Although this work, according to our definition of the Middle Ages, does not quite fall within this period, I will finish this lecture
by mentioning The Ground of Artes ("…teaching the perfect work and practice of Arithmeticke etc."), published in 1543
by Robert Recorde (1510 - 1558).
"…he did this with a very deliberate policy in mind. Firstly he wanted to produce a complete course of mathematical instruction and he wrote
his books in the order in which he thought that they should be studied in a mathematics course. It was a course of study which he wanted to be
available to everyone, not just the few educated men who could read Latin or Greek.
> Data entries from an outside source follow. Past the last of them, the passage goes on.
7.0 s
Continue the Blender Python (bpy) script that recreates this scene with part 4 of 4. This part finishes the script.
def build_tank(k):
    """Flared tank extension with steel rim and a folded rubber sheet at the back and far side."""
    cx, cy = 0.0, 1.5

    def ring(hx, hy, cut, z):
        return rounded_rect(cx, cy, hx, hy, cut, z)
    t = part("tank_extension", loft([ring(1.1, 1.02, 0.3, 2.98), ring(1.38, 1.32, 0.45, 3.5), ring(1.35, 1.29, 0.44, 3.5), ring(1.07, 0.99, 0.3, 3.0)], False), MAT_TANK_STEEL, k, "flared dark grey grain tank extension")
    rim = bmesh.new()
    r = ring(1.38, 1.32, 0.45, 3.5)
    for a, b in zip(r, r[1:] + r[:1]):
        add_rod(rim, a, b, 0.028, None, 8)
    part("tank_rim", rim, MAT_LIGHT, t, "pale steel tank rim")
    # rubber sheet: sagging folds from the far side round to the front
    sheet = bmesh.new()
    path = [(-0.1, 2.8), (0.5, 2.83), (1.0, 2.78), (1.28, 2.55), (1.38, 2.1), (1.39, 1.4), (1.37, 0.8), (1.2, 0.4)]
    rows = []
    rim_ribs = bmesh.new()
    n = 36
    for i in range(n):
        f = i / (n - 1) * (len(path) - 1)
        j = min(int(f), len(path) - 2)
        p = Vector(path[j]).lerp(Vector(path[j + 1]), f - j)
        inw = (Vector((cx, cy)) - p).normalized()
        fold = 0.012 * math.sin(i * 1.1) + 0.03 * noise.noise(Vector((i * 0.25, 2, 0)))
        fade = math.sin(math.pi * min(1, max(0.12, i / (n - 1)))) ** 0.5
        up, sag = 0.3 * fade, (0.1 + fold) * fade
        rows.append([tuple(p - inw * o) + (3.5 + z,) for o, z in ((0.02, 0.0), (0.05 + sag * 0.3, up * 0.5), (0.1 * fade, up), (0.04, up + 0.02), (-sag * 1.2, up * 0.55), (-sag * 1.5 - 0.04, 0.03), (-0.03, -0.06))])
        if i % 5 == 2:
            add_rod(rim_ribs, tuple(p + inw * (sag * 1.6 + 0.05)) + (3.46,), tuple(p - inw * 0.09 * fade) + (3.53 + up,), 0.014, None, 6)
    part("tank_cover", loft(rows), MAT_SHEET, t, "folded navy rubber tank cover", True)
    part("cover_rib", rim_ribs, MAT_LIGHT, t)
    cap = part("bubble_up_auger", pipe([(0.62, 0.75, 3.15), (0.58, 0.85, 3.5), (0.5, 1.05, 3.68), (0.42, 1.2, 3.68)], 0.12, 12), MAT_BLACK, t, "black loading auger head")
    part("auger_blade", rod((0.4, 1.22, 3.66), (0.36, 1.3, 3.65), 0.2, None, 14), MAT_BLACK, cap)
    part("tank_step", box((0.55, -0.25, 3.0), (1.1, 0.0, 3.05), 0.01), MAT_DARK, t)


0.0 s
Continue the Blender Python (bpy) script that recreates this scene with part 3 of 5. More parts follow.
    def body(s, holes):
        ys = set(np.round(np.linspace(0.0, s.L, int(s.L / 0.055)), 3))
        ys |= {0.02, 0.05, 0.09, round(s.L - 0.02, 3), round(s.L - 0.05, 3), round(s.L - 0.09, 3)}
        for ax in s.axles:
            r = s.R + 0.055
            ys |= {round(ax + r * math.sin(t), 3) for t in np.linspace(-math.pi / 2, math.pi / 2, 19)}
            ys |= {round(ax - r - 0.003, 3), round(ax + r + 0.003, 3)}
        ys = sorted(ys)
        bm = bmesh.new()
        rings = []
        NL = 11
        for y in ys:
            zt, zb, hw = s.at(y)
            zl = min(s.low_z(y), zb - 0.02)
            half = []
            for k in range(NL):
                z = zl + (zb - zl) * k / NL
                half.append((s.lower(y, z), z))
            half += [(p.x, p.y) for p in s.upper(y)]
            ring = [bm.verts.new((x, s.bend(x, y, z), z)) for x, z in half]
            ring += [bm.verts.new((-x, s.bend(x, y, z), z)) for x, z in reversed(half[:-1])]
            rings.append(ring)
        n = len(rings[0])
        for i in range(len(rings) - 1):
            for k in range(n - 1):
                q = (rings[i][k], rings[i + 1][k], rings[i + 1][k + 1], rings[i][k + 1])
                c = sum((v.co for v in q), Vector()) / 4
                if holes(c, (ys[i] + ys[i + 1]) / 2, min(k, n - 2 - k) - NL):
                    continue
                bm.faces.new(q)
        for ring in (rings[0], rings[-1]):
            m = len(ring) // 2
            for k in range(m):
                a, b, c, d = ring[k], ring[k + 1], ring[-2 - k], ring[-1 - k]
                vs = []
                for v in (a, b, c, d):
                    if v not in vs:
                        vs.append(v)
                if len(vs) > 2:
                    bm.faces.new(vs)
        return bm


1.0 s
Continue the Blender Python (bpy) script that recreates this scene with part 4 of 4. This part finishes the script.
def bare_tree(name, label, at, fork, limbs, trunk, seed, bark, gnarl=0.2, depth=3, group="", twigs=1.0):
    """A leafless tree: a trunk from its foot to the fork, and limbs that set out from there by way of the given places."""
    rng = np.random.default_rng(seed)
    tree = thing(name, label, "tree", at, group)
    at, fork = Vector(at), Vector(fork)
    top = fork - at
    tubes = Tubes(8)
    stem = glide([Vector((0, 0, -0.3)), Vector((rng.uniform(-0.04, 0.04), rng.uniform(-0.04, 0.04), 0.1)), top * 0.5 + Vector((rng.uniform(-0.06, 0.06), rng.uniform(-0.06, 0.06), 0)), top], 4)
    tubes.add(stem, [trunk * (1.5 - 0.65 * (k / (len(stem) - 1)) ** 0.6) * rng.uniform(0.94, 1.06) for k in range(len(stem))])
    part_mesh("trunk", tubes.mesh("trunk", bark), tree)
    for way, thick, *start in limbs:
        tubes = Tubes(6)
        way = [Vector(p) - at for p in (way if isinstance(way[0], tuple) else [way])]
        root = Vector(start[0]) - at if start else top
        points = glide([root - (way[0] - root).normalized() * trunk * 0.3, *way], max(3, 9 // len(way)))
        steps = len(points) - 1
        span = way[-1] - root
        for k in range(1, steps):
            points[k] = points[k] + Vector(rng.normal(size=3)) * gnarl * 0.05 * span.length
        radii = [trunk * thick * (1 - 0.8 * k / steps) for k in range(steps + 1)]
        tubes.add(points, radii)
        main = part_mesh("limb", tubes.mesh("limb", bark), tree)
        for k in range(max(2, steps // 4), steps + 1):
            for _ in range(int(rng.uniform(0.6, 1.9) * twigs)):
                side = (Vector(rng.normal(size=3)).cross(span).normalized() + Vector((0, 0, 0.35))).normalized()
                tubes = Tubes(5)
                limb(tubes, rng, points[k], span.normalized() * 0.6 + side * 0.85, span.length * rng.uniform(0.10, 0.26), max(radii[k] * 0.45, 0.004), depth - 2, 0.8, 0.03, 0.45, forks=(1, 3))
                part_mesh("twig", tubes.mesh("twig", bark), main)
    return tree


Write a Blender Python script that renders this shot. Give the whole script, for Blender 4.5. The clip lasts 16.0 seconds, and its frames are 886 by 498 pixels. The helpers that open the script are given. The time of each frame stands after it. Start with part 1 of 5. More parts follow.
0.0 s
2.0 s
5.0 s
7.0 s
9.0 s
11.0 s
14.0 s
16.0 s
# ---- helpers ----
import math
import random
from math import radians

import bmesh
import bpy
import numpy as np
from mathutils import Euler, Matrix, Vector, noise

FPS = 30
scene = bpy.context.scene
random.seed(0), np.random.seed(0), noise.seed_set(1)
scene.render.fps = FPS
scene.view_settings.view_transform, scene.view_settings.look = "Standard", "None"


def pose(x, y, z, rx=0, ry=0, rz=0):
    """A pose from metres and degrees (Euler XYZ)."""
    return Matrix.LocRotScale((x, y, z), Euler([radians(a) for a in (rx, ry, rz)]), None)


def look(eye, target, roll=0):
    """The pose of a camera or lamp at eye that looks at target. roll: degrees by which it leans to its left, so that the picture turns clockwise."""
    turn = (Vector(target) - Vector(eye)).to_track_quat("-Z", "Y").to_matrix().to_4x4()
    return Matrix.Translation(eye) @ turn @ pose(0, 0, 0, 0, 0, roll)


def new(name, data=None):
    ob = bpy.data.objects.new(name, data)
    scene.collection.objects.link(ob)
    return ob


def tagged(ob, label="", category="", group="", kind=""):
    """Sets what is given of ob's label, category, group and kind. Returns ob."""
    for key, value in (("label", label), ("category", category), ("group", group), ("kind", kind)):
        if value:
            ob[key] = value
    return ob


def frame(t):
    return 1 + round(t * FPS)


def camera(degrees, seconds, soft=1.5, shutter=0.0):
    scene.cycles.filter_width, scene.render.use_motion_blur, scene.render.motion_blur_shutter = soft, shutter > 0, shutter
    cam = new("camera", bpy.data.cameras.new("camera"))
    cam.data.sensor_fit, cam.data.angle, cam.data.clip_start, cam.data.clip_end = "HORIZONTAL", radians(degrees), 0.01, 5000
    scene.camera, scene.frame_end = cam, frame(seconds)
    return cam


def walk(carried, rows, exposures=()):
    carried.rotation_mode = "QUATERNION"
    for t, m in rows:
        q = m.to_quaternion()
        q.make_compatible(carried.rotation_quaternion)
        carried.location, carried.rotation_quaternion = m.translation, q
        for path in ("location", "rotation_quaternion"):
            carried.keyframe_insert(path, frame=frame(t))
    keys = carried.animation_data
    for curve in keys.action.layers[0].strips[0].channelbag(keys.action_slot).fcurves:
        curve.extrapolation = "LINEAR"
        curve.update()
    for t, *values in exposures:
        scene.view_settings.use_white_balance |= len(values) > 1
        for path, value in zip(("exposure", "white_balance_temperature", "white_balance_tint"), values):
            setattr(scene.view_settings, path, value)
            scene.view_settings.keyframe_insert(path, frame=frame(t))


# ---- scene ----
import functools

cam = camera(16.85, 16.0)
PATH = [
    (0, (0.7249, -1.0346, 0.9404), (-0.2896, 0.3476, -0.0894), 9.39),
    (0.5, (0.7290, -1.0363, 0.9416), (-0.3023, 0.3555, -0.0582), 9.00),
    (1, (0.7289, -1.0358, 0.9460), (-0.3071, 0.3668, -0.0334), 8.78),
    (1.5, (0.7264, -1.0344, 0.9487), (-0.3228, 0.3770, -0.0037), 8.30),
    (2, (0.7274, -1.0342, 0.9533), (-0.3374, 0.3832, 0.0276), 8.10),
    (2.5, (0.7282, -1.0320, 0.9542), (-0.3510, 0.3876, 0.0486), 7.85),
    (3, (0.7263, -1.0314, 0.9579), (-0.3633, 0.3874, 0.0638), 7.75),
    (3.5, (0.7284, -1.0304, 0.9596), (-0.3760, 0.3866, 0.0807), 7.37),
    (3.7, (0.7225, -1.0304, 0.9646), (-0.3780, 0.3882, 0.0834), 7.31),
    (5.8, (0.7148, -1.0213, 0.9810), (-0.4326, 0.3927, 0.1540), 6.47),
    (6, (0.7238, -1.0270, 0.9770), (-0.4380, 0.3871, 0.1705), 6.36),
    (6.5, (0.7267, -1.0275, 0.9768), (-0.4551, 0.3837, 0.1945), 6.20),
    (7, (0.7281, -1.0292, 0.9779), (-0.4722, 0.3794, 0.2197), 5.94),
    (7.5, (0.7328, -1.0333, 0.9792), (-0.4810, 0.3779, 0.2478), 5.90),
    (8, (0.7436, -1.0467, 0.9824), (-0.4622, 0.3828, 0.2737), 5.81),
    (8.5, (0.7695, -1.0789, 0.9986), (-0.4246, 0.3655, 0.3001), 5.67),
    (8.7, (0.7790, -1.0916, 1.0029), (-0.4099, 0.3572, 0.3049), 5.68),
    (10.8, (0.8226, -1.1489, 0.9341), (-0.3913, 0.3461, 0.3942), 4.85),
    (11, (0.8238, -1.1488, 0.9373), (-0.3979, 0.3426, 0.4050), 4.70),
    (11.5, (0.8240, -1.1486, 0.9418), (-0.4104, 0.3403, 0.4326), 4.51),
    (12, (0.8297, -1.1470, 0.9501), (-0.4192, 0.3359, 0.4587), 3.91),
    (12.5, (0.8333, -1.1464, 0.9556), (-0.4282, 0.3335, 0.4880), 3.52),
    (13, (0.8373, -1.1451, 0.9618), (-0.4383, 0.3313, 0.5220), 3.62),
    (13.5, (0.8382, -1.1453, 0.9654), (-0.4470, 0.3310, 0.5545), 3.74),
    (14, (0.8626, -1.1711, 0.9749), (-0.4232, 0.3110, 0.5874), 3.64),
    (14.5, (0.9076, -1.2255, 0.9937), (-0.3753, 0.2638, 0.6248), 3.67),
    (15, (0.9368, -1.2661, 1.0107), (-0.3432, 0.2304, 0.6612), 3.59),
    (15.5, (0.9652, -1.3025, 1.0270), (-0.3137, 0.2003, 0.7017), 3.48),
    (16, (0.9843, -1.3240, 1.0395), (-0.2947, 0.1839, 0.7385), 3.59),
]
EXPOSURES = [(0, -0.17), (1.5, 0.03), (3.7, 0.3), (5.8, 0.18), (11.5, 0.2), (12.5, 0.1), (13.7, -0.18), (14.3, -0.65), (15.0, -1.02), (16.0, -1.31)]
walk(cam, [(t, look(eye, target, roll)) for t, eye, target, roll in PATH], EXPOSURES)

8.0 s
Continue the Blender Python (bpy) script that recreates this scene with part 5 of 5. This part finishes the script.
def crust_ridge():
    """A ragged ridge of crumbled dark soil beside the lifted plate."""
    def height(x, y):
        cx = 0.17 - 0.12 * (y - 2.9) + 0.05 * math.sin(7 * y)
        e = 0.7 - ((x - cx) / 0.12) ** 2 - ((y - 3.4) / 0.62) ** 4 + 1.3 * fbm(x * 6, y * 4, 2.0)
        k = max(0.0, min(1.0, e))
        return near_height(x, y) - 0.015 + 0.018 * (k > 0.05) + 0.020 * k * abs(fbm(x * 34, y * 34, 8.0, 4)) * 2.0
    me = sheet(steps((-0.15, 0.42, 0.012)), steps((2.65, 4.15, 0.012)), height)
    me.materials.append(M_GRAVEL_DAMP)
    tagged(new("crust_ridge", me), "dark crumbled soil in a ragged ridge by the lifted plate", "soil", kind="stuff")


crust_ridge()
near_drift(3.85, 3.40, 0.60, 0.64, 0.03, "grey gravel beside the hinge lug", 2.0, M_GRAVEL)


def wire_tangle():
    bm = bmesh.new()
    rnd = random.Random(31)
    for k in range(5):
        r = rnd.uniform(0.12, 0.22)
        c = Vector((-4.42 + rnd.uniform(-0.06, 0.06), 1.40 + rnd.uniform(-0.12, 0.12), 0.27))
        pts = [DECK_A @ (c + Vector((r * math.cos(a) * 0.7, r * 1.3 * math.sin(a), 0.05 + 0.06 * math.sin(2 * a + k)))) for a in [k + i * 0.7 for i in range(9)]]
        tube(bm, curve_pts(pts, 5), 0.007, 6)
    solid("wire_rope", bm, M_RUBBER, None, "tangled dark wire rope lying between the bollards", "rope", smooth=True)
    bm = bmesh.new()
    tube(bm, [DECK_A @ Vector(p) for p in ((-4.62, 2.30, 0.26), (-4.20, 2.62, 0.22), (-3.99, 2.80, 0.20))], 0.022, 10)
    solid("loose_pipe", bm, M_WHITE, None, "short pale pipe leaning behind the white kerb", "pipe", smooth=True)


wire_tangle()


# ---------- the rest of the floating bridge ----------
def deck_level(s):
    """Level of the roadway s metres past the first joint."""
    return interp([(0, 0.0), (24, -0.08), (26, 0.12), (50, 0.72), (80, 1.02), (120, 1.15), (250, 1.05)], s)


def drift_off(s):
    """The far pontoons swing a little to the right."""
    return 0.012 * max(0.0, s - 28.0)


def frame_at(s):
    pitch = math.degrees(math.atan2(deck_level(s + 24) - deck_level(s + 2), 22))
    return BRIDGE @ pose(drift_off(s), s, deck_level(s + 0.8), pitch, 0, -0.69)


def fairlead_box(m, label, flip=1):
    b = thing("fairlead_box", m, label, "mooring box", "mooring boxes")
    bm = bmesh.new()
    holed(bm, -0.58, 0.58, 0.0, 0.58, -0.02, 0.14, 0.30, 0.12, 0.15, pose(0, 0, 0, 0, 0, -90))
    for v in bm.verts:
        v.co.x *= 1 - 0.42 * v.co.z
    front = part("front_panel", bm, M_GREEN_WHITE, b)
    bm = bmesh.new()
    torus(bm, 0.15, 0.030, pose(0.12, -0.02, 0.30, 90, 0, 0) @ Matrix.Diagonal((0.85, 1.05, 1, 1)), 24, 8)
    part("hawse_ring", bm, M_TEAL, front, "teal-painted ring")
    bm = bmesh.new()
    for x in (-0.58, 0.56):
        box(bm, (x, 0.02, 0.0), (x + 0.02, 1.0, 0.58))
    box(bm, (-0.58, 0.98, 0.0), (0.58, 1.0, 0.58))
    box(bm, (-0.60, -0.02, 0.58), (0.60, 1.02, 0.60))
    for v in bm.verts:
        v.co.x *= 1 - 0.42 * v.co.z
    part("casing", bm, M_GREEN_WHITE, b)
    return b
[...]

He therefore wrote all his books in English…" [ op cit ]
Recorde was also the inventor of the 'equals' symbol '=', which "appears in Recorde's book The Whetstone of Witte published in 1557.
He justifies using two parallel line segments: 'bicause noe 2 thynges can be moare equalle'. The symbol = was not immediately popular. The symbol || was
used by some and æ ( or œ), from the word 'aequalis' meaning equal, was widely used into the 1700s."
Readings, Resources and Questions
The cases of Fibonacci and Bacon seem to show that the engine powering the development of science is sometimes external to science itself. Discuss.